Your task is to copy a single run of lines that starts at the line with "for path, value" and stops at the line with "scene.view_settings.keyframe_insert(path, frame=frame(t))", keeping both ends. Copy nothing else.

COLLECTED MATERIAL:
****************************************
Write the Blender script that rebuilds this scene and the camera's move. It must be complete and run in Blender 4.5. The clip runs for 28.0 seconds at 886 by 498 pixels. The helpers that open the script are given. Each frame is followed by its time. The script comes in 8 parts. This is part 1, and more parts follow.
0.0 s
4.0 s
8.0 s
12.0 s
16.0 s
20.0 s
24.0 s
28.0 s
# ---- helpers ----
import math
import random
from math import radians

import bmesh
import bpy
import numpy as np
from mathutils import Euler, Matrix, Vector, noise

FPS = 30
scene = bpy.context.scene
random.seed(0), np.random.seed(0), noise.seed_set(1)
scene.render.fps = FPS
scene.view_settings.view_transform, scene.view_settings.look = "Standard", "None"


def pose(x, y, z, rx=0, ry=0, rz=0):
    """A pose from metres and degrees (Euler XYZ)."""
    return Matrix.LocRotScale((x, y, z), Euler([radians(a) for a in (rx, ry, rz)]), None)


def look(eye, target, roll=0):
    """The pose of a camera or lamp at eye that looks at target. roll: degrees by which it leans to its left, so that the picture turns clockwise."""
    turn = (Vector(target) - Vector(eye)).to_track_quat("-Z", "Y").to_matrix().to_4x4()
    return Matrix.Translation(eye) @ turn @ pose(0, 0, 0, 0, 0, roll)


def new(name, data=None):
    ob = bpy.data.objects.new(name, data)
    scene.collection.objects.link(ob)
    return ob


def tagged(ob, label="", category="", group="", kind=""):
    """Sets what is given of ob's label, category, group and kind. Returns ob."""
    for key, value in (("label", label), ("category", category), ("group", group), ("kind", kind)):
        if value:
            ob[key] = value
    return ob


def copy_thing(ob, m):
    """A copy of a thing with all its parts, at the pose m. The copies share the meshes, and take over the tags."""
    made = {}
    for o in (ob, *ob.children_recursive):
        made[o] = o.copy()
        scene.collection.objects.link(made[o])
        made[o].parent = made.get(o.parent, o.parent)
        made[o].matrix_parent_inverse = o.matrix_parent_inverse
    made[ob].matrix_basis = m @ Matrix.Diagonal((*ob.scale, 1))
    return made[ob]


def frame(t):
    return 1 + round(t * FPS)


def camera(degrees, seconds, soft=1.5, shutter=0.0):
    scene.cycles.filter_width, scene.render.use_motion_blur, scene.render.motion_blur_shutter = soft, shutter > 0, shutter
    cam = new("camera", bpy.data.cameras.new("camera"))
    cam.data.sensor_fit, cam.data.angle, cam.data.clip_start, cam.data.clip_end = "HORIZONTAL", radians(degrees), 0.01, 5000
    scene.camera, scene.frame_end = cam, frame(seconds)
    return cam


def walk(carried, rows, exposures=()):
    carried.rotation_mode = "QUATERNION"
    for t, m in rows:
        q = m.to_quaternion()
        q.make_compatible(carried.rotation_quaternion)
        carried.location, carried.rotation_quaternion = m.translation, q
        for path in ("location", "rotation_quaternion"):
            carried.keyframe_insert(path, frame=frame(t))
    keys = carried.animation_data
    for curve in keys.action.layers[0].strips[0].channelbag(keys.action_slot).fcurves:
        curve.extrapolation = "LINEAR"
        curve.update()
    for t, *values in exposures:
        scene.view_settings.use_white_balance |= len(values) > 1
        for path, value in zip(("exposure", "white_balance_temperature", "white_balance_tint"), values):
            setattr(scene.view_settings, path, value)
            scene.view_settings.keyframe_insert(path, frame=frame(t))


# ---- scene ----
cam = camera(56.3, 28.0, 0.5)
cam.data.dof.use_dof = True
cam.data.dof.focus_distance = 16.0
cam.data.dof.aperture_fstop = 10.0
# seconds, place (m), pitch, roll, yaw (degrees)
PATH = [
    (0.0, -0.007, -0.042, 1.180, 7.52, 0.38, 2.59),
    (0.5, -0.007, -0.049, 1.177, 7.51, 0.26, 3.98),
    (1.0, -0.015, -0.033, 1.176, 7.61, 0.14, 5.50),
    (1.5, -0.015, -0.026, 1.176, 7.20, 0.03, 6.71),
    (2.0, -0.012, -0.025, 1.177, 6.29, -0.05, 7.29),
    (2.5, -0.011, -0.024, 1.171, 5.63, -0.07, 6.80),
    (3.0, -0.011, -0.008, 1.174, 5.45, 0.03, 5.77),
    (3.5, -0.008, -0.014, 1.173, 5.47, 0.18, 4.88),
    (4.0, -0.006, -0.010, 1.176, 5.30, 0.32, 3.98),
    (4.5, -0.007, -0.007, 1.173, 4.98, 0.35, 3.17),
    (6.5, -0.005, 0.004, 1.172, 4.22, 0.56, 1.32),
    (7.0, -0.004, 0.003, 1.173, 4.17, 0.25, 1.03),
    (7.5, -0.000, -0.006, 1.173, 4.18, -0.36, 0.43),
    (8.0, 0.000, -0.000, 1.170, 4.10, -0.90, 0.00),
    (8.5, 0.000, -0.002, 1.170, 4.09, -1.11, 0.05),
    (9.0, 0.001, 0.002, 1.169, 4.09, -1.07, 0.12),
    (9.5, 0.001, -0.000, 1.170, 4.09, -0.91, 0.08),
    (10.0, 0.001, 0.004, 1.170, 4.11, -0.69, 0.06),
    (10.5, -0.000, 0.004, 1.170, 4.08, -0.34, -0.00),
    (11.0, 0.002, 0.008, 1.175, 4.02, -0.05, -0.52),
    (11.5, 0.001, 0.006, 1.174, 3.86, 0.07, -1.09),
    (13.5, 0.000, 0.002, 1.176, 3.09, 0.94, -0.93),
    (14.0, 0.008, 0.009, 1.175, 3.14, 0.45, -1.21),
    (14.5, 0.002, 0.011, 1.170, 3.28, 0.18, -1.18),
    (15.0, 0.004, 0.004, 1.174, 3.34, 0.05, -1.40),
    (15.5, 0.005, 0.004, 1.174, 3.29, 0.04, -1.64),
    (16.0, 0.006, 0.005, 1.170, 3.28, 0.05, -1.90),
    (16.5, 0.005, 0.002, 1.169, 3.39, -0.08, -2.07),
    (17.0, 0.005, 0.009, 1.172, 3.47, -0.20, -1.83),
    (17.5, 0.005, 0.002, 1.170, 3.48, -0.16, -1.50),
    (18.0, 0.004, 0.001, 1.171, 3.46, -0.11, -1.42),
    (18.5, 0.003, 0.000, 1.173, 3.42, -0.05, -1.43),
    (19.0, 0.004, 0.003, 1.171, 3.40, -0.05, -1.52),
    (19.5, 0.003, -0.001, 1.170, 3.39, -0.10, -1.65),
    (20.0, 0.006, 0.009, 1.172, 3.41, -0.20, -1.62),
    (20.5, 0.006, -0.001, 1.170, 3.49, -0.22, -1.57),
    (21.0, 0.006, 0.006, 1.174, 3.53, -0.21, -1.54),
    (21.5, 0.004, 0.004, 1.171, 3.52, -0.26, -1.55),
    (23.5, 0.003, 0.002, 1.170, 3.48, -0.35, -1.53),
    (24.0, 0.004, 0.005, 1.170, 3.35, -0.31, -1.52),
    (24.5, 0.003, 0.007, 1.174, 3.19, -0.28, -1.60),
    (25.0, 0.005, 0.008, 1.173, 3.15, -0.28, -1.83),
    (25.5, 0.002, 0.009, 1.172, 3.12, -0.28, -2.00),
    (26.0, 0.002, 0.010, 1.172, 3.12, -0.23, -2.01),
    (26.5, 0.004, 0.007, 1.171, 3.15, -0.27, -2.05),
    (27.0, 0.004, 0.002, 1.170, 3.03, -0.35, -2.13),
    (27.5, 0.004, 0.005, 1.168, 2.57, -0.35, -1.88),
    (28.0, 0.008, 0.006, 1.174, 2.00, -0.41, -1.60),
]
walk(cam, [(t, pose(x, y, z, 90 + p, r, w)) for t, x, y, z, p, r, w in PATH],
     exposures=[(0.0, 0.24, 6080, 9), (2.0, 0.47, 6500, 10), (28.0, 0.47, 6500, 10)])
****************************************
ANSWER FOR THIS EXERCISE:
        for path, value in zip(("exposure", "white_balance_temperature", "white_balance_tint"), values):
            setattr(scene.view_settings, path, value)
            scene.view_settings.keyframe_insert(path, frame=frame(t))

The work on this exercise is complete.